Baca berita dengan sedikit iklan, klik di sini

Hukum

Menggugat Gereja setelah Tiwikrama

Harta peninggalan Romo Mangun menjadi perkara sengketa antara enam adiknya dan gereja. Dasar pertimbangan: hak waris mereka telah ditiadakan.

14 Mei 2000 | 00.00 WIB

Image of Tempo
Perbesar

Baca berita dengan sedikit iklan, klik di sini

KEPERGIAN Romo Y.B. Mangunwijaya tak hanya meninggalkan keharuman nama, tapi juga ’’bom waktu” perkara. Enam orang adiknya kini bersengketa dengan pihak gereja (Vikaris Jenderal Keuskupan Agung di Semarang). Mereka memperebutkan harta warisan Romo Mangun berupa tabungan, uang tunai, dan beberapa bidang tanah. Selasa pekan ini, proses perkara di Pengadilan Negeri Sleman, Yogyakarta, itu akan memasuki tahap pembuktian.
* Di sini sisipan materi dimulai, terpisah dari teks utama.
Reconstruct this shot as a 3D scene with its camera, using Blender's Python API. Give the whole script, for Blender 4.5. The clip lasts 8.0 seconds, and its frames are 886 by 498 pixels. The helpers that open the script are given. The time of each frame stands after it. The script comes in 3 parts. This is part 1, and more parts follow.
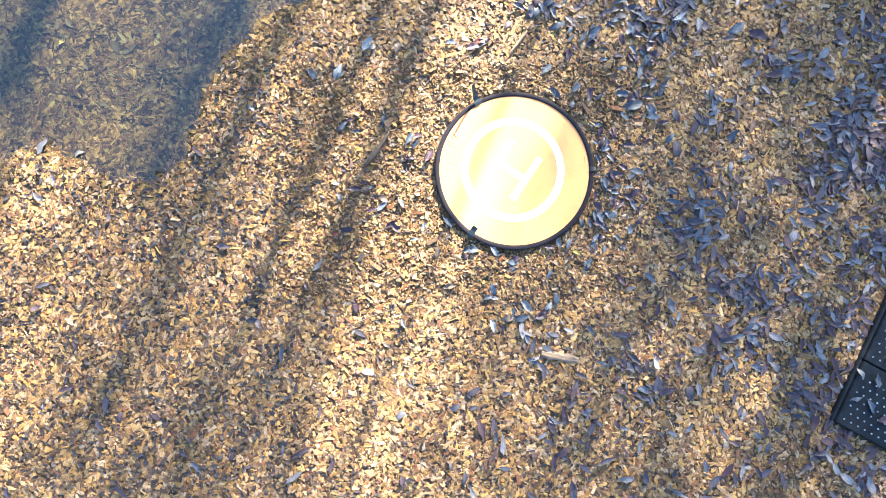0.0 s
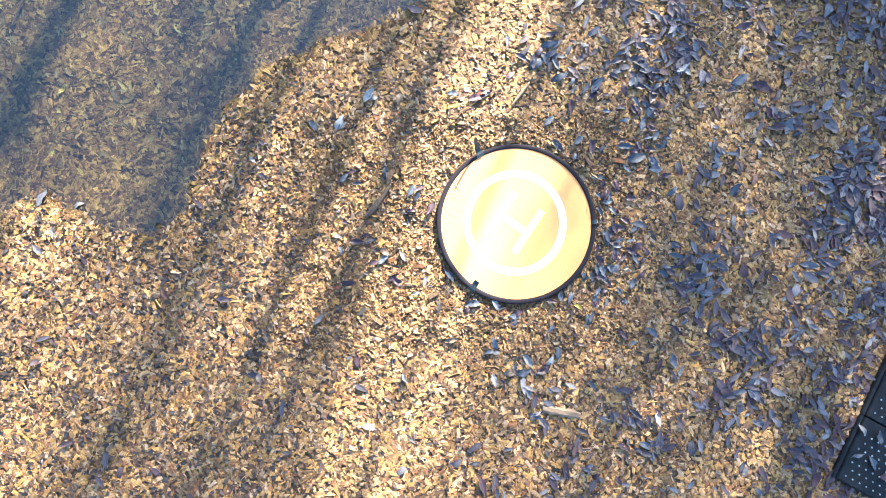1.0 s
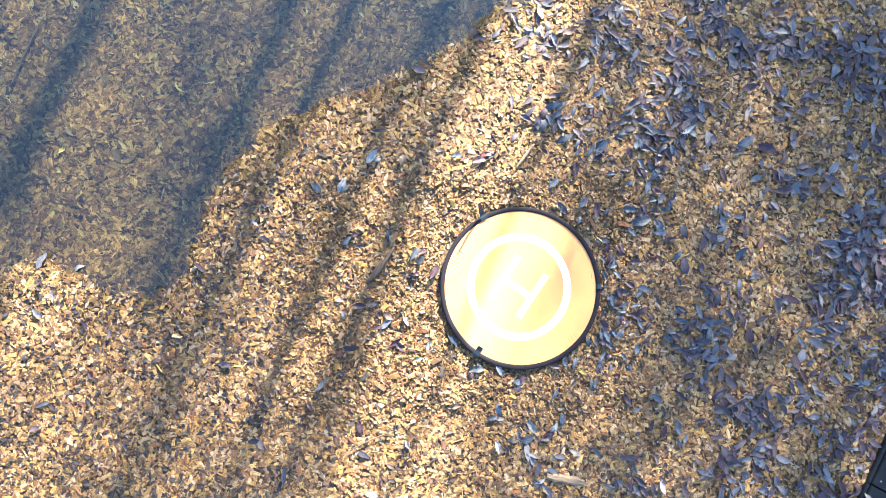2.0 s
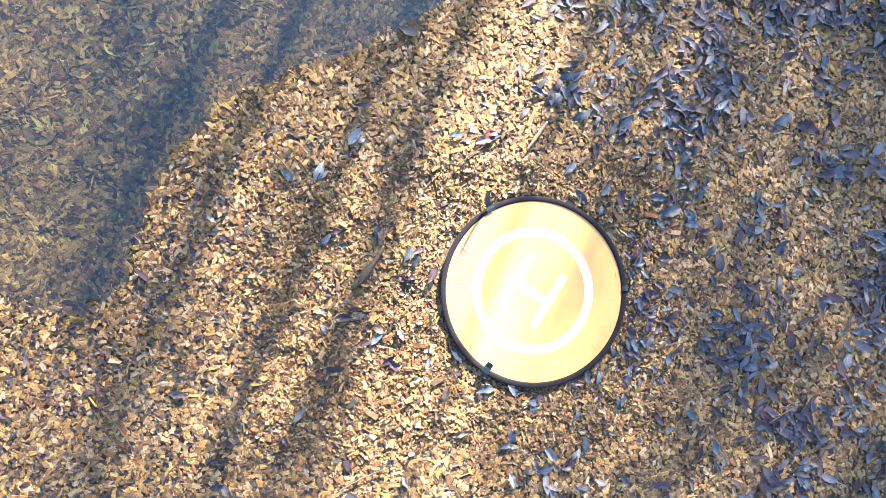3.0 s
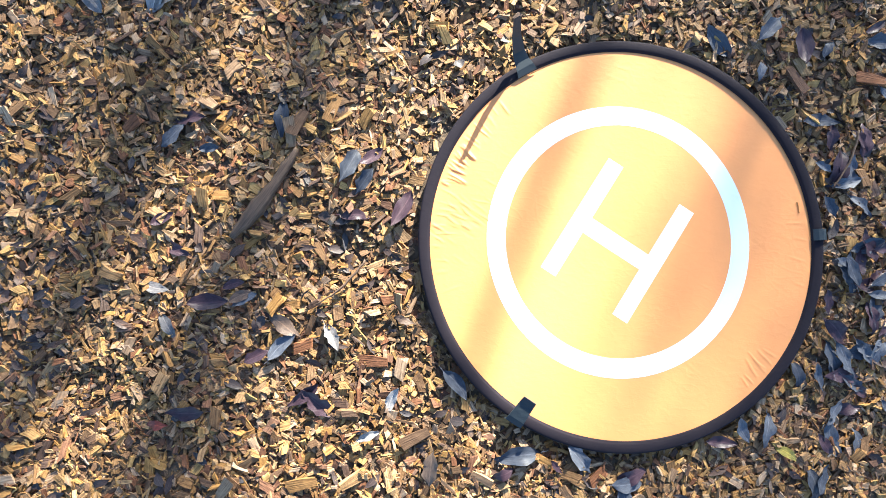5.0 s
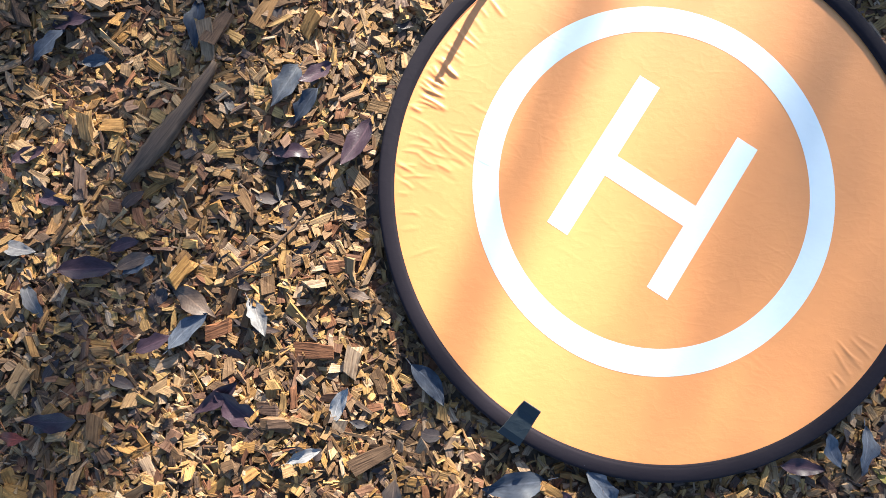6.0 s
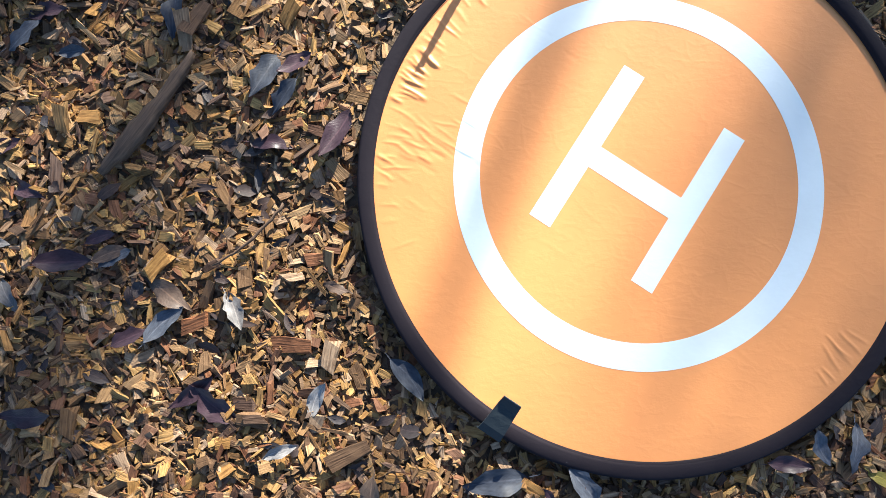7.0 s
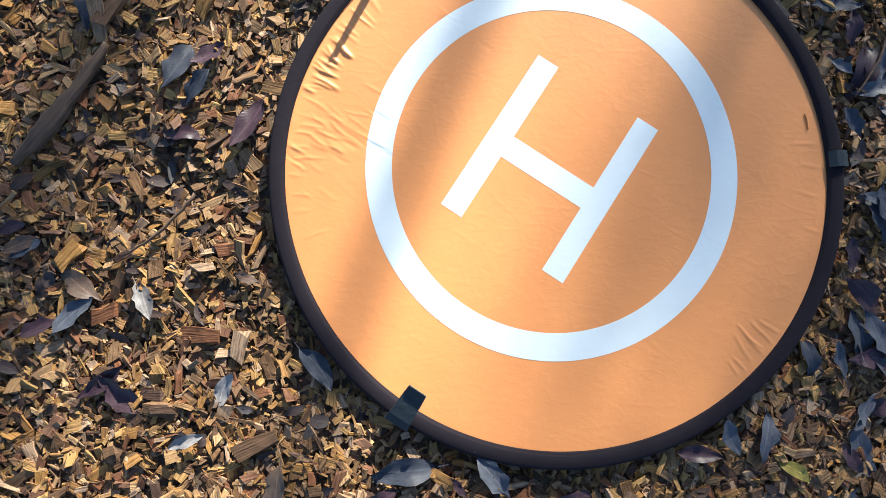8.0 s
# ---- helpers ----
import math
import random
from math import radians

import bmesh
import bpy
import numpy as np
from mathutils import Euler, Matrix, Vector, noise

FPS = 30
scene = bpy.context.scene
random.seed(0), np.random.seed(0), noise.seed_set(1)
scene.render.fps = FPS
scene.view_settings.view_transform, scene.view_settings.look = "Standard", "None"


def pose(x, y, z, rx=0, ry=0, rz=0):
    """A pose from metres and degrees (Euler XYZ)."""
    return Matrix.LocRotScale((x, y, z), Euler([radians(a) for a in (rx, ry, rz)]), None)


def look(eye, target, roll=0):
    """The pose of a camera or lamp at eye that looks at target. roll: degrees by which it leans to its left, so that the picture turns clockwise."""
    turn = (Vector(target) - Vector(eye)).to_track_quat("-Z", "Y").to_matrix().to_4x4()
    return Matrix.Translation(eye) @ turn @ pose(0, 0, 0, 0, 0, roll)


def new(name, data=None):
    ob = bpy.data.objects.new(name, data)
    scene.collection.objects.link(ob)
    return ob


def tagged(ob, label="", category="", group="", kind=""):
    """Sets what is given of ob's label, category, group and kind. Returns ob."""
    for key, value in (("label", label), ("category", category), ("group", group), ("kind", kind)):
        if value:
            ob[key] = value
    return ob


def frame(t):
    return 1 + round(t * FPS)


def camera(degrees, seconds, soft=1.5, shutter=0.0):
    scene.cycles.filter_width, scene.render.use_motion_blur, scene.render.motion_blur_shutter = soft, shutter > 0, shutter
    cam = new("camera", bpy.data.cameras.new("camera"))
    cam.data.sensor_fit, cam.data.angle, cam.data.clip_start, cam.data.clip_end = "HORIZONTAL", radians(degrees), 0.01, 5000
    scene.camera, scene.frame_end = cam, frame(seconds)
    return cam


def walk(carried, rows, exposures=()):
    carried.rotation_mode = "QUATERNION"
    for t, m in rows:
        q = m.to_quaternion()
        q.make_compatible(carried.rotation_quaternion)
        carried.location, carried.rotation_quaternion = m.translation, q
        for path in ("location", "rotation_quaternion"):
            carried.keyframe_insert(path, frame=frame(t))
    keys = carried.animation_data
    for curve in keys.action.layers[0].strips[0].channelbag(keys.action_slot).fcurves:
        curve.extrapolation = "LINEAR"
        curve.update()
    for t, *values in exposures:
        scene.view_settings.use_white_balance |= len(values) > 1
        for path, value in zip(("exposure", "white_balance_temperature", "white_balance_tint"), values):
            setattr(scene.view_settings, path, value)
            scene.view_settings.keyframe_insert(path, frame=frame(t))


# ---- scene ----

Sampai kini, 15 bulan sejak wafatnya, jasa besar Romo Mangun tetap lekat dalam ingatan banyak orang. Sang Pastor bukan hanya rohaniwan yang berwawasan luas, tapi juga budayawan kondang yang sangat peduli akan nasib rakyat kecil. Jasanya yang monumental adalah membangun sekaligus menjadi arsitek bagi permukiman ledok Code di tepi Kali Code yang membelah Kota Yogyakarta. Memang, hanya sedikit yang tahu bahwa sang Pastor adalah juga seorang arsitek.

Romo Mangun mengembuskan napas terakhir pada Rabu, 17 Februari 1999, setelah membacakan makalahnya dalam sebuah simposium buku di Hotel Le Meridien, Jakarta. Ia meninggal dunia karena serangan jantung, pada usia 70 tahun. Pemakamannya semarak dengan iring-iringan rakyat sepanjang tiga kilometer.

Walau tak memiliki keturunan, Romo Mangun diberkahi 11 orang adik kandung. Kenyataan ini belakangan menjadi penting karena ia ternyata meninggalkan harta, antara lain, tabungan yang pada April 1999 bernilai Rp 1,34 miliar, serta tiga bidang tanah. Belum lagi pelbagai royalti dari hak cipta buku-buku karyanya di banyak penerbitan.

Semua harta peninggalan itu ternyata telah dihibahkan Romo kepada Yayasan Dinamika Edukasi Dasar (YDED), yang didirikannya pada 4 Agustus 1989. Hal itu berdasarkan surat wasiat (welingan atau testamen) yang dibuat Romo pada 27 Juni 1994 di hadapan notaris R.M. Suryanto Partaningrat. Dalam testamen itu juga disebutkan bahwa Keuskupan Agung di Semarang ditunjuk sebagai pelindung YDED.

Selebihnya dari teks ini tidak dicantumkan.